The Garfield Park neighborhood is home not only to Providence St. Mel School but also to its founder, Paul Joseph Adams III, a community activist fighting to improve opportunities for youth on the West Side.

The nonprofit Leaders Network recently honored Adams for his lifetime work at Providence St. Mel and his community contributions.

“It was an enormously high honor for me to stand with the board of directors of the Leaders Network and present Mr. Paul Adams III with the Dr. Martin Luther King Jr. Education Award,” said Rev. Ira Acre, pastor of Greater St. John Bible Church in North Lawndale and co-chairman for the Leaders Network, on a Facebook post. “Mr. Adams is a living legend and precious jewel serving on the West Side.”

But with all the accolades Adams often receives, both locally and nationally, the 77-year-old husband and father said all he wants to do is increase educational opportunities for youths, especially black youths.

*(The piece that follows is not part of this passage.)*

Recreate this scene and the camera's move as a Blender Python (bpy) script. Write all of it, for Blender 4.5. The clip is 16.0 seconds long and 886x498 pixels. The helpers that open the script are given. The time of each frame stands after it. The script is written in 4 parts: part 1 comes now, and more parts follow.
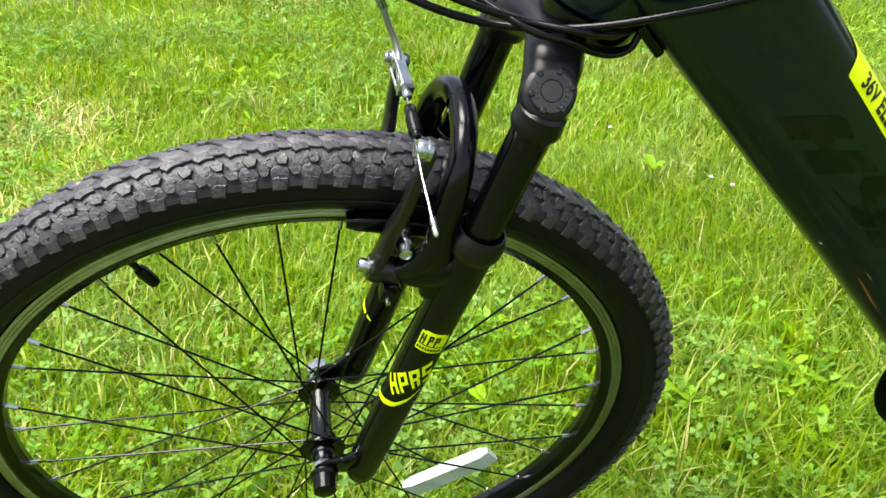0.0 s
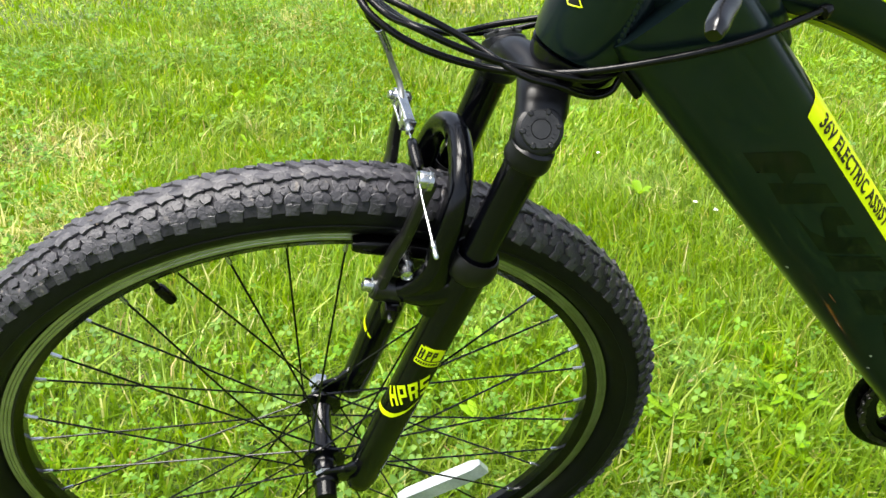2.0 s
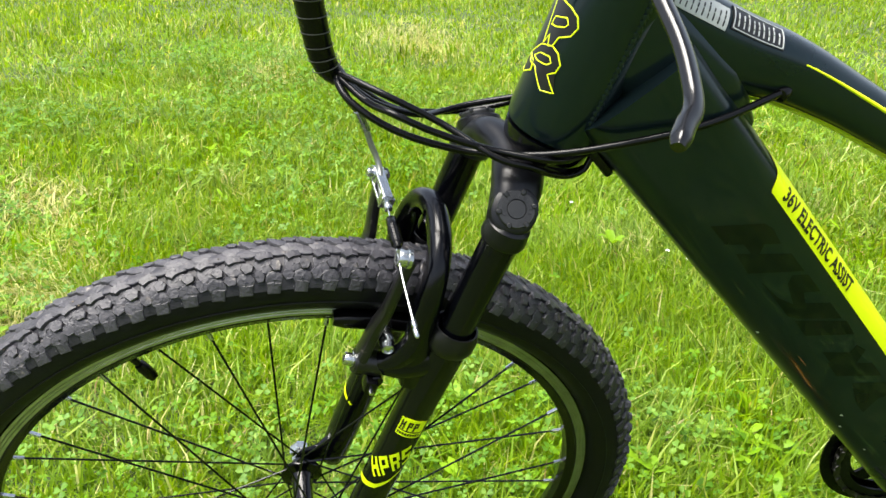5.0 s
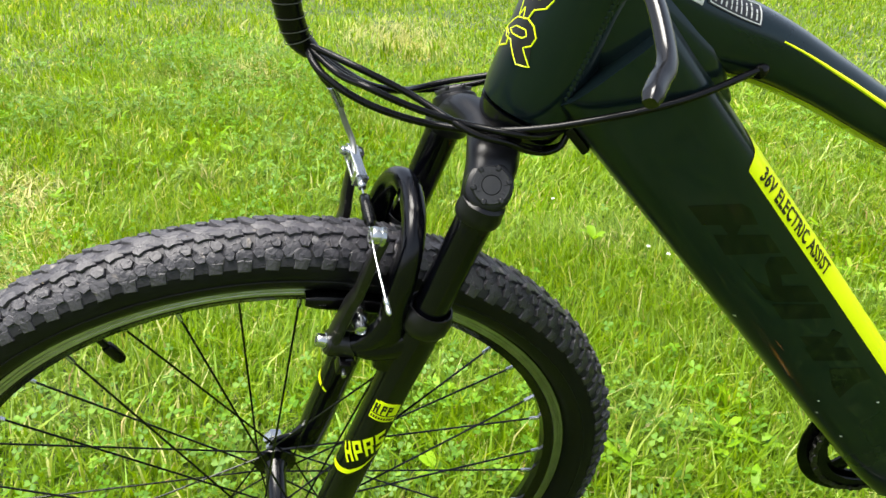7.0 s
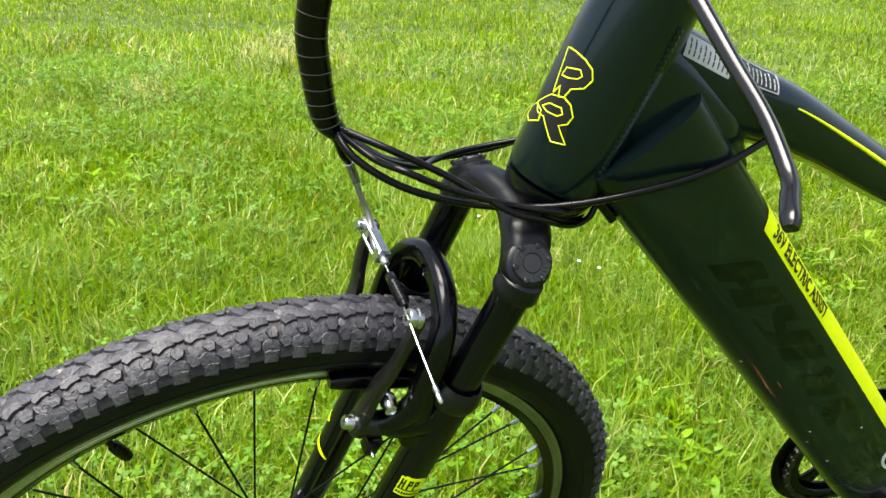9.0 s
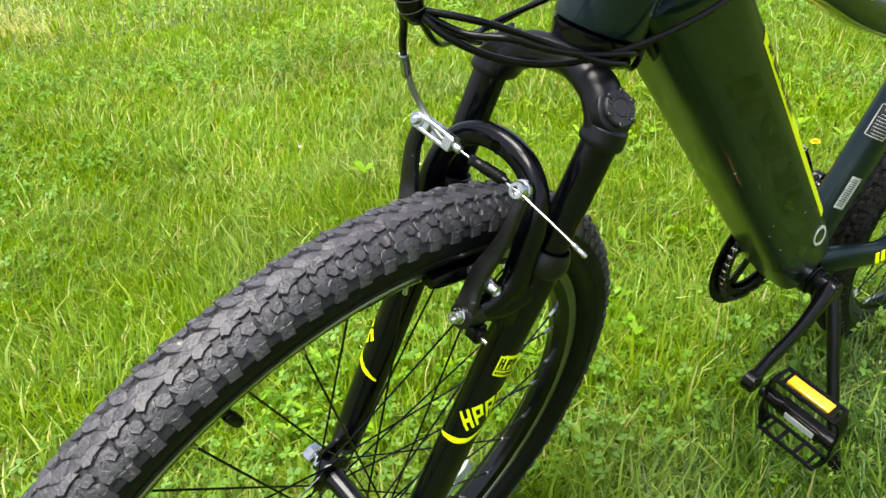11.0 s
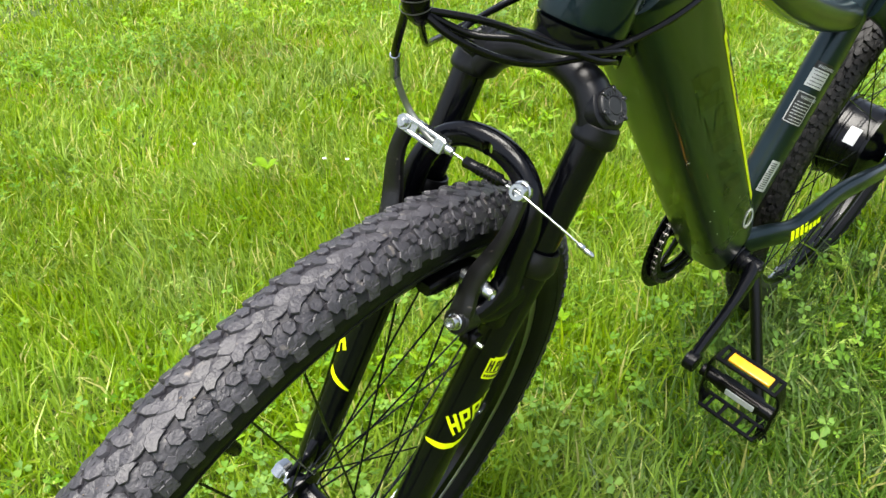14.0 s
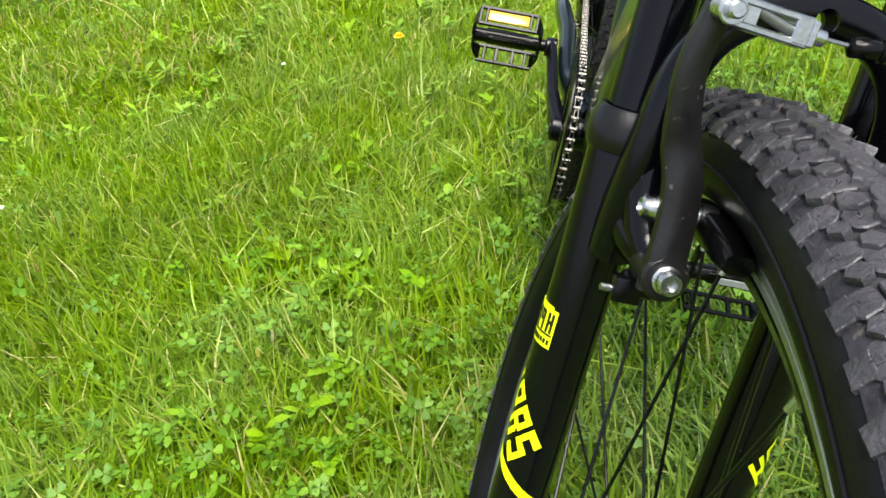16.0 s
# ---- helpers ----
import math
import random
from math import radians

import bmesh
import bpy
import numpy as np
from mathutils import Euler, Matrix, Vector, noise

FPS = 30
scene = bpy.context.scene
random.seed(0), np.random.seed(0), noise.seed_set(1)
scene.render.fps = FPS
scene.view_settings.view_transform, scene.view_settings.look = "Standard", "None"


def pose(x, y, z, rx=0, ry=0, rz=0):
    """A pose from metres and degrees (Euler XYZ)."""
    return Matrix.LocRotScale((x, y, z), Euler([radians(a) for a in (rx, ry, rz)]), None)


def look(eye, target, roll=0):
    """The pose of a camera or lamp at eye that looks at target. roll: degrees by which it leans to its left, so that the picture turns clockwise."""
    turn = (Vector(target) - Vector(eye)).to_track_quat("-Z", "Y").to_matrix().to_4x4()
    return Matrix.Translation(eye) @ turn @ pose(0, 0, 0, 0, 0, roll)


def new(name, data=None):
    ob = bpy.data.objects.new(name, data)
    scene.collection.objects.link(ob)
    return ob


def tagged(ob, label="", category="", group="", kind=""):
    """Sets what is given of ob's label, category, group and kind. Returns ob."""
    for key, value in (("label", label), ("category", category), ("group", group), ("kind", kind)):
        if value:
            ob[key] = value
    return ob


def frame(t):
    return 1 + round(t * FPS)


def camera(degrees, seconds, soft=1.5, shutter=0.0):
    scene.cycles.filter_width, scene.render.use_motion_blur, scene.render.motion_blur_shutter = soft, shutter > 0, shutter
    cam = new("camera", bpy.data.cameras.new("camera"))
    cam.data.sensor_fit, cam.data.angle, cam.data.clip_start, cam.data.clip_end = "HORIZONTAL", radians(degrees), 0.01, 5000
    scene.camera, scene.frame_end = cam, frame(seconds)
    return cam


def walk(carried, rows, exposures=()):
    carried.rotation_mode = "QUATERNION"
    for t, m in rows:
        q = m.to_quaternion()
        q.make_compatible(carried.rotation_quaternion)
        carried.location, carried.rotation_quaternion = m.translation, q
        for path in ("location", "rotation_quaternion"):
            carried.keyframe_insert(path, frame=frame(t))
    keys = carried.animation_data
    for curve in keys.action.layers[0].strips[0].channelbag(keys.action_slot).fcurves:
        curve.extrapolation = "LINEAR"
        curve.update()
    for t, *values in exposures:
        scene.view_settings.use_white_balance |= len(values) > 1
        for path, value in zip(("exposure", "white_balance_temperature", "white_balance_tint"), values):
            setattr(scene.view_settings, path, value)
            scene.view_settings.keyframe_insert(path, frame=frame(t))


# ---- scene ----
EXPOSURE, SKY, SUN = 1.6, 0.09, 3.3
GRASS_NEAR, GRASS_MID, GRASS_FAR = 108000, 150000, 180000
LEVER = [(0.174, -0.249, 0.549), (0.176, -0.245, 0.551), (0.181, -0.236, 0.553), (0.186, -0.228, 0.555), (0.1885, -0.217, 0.559), (0.188, -0.196, 0.570), (0.183, -0.170, 0.583), (0.180, -0.152, 0.592)]
cam = camera(57.09, 16.0)
PATH = [
    (0, (-0.0007, -0.6114, 0.8421), (0.1598, 0.2520, 0.3637), 0.39),
    (0.5, (-0.0200, -0.6643, 0.8542), (0.1525, 0.1990, 0.3798), -0.84),
    (1, (-0.0287, -0.6783, 0.8533), (0.1442, 0.1878, 0.3842), 0.03),
    (1.5, (-0.0294, -0.6699, 0.8586), (0.1433, 0.2001, 0.3967), 1.23),
    (2, (-0.0154, -0.6551, 0.8669), (0.1594, 0.2181, 0.4120), 1.09),
    (2.5, (-0.0269, -0.6434, 0.8750), (0.1494, 0.2369, 0.4346), 0.85),
    (3, (-0.0240, -0.6453, 0.8883), (0.1596, 0.2434, 0.4681), 0.51),
    (3.5, (-0.0196, -0.6436, 0.8854), (0.1760, 0.2462, 0.4730), 1.26),
    (4, (-0.0174, -0.6446, 0.8967), (0.1801, 0.2457, 0.4863), 0.91),
    (4.2, (-0.0203, -0.6502, 0.8997), (0.1779, 0.2406, 0.4906), 0.80),
    (6.5, (-0.0122, -0.6574, 0.8771), (0.2158, 0.2279, 0.4718), 1.70),
    (7, (-0.0111, -0.6549, 0.8752), (0.2167, 0.2304, 0.4699), 1.74),
    (7.5, (-0.0143, -0.6540, 0.8754), (0.2132, 0.2318, 0.4709), 1.73),
    (8, (-0.0256, -0.6491, 0.8821), (0.2036, 0.2367, 0.4786), 1.75),
    (8.2, (-0.0350, -0.6476, 0.8908), (0.1953, 0.2379, 0.4872), 1.95),
    (10.3, (-0.2734, -0.4646, 0.9295), (0.3148, 0.2155, 0.4919), -1.96),
    (10.5, (-0.2988, -0.4562, 0.9201), (0.2803, 0.2171, 0.4605), -3.37),
    (11, (-0.3057, -0.4782, 0.8885), (0.2699, 0.1835, 0.4081), -4.92),
    (11.5, (-0.3380, -0.4521, 0.9026), (0.2616, 0.1873, 0.4213), -7.17),
    (12, (-0.3549, -0.4292, 0.8969), (0.2942, 0.1511, 0.4051), -7.21),
    (12.5, (-0.3572, -0.4217, 0.8942), (0.3036, 0.1408, 0.3973), -7.09),
    (13, (-0.3665, -0.4269, 0.8975), (0.2975, 0.1299, 0.3985), -6.98),
    (13.5, (-0.3695, -0.4257, 0.8962), (0.2990, 0.1262, 0.3977), -5.94),
    (14, (-0.3482, -0.4017, 0.8968), (0.3217, 0.1452, 0.3947), -2.90),
    (14.5, (-0.2878, -0.3095, 0.9098), (0.3831, 0.2341, 0.4054), -2.15),
    (14.6, (-0.2888, -0.2784, 0.9057), (0.3837, 0.2637, 0.4018), -2.21),
    (15, (-0.3364, -0.1014, 0.8724), (0.4361, 0.3089, 0.3877), -3.34),
    (15.2, (-0.3472, -0.0435, 0.8557), (0.4671, 0.2655, 0.3644), -4.38),
    (15.5, (-0.3223, -0.0053, 0.8389), (0.5082, 0.1975, 0.3200), -4.35),
    (15.8, (-0.2877, 0.0359, 0.8197), (0.5252, 0.1685, 0.2525), -5.61),
    (16, (-0.2390, 0.0565, 0.7998), (0.5679, 0.1416, 0.2152), -6.90),
]
walk(cam, [(t, look(eye, target, roll)) for t, eye, target, roll in PATH],
     [(0.0, EXPOSURE + 0.19), (4.0, EXPOSURE + 0.17), (8.0, EXPOSURE + 0.08), (10.5, EXPOSURE + 0.03), (14.0, EXPOSURE + 0.03), (15.0, EXPOSURE + 0.01), (15.5, EXPOSURE - 0.01), (16.0, EXPOSURE - 0.08)])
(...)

“We have the power in this community to make changes in our lives, but for some reason we [blacks] get ‘comfortable’ with our situation and are reluctant to make changes,” said Adams, executive chairman of Providence St. Mel. “But from my point of view a quality education changes all of that.” 

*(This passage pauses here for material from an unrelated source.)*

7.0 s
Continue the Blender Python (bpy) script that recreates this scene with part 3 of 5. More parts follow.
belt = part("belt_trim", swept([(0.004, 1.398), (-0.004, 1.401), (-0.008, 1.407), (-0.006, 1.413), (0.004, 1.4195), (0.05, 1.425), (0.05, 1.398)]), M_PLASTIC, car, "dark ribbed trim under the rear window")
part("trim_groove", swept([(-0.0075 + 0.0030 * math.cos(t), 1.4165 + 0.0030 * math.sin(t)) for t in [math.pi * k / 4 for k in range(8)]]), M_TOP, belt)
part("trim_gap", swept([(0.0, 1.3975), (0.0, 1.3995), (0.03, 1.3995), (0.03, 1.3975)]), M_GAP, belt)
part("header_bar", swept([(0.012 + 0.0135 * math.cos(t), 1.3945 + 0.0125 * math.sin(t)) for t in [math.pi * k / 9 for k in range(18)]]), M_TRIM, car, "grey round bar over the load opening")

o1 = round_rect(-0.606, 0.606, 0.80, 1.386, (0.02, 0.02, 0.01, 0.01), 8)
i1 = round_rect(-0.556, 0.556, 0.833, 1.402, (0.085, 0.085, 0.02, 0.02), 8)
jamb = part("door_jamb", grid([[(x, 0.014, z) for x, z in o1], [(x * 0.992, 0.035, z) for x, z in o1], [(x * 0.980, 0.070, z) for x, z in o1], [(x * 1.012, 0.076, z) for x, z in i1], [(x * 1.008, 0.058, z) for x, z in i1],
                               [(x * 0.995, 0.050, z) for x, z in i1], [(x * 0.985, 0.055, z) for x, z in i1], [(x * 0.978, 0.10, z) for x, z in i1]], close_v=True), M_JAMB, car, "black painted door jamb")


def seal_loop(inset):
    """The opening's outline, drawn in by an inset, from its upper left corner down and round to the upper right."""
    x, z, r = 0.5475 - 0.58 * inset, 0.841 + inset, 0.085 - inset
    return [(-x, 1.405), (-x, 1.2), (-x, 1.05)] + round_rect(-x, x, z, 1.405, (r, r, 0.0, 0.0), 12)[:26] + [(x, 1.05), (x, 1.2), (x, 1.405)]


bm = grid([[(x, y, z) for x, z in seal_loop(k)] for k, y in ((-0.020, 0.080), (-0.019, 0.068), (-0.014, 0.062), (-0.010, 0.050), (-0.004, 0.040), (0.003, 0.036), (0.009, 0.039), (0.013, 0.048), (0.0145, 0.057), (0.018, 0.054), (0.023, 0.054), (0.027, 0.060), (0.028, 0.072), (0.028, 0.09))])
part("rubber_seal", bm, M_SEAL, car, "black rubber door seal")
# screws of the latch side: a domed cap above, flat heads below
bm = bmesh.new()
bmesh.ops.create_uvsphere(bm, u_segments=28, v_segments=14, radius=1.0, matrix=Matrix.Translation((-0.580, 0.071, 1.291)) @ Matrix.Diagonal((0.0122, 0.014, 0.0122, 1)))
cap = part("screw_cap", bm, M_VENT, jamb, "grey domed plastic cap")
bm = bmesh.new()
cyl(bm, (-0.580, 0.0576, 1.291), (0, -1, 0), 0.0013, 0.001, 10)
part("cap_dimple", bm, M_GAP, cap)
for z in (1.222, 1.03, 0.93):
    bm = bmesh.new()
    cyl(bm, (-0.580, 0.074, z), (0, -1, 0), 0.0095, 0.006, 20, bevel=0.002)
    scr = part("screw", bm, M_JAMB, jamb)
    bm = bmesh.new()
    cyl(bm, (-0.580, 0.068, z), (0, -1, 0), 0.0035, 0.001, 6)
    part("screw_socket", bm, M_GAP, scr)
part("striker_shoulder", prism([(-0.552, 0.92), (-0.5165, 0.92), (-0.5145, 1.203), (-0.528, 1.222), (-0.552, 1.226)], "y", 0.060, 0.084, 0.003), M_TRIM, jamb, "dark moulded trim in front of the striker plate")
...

One obstacle Adams said he runs into when recruiting students to Providence St. Mel are parents opting to send their children to charter schools. 

“Our competition is charter schools. Parents have told me they cannot afford a private school and prefer to send their students to public schools,” explained Adams. “I understand a lot of parents are struggling financially but it is so important that we preserve our future and that starts with educating the next generation of leaders.”

Providence St. Mel, 119 S. Central Park Ave., is an independent, private school with a current enrollment of 400 students, and serves grades kindergarten through 12th. The former Catholic school offers college preparatory classes, sports, clubs, and different programs including a summer international program.

The Archdiocese of Chicago previously operated Providence St. Mel, which was created in 1969 with the merger of Providence High School and St. Mel High School. In 1978, the Archdiocese announced it was closing the school during Adams’ tenure as principal. 

However, Adams refused to let the doors close and spearheaded a community campaign to raise money to operate the school independently. His effort was made possible after the Archdiocese donated the school’s campus to Adams. And during the 1980s, Providence St. Mel expanded to include elementary grades.

Annual tuition at Providence St. Mel is $8,000, but Jeanette Butala, president of the school, said the average family receives financial aid from the school and pays only $200 per month. But tuition payments do not make up it’s nearly $8 million a year budget.

“Only 15 percent of students pay the full tuition, which accounts for $1.8 million a year. The rest of the budget is made up with fundraising and private donations,” said Adams, who added the school’s capacity could hold 800 students. “My mother made sacrifices so I could attend a private school and I encourage all parents to do the same.”

Adams said that there students who attend the school who live as far away as suburban Naperville.

“There are students who live in Schaumburg, on the South Side and other far places that attend our school,” added Adams, who lives across the street from the school. “Providence St. Mel is a school whose students are predominately black and 88 percent of its teaching staff have advanced degrees.”

According to Adams, the school has had a 100 percent college acceptance rate since 1978, and 74 percent of its students graduate from college in four years opposed to the national average of 51 percent.

“Our students attend some of the best colleges and universities in the country like Harvard, Stanford, Northwestern, and Howard University,” contends Adams, the oldest of four siblings. “Any student who graduates from here will be ready to succeed in life after college. We prepare our students to be leaders, thinkers and game-changers.”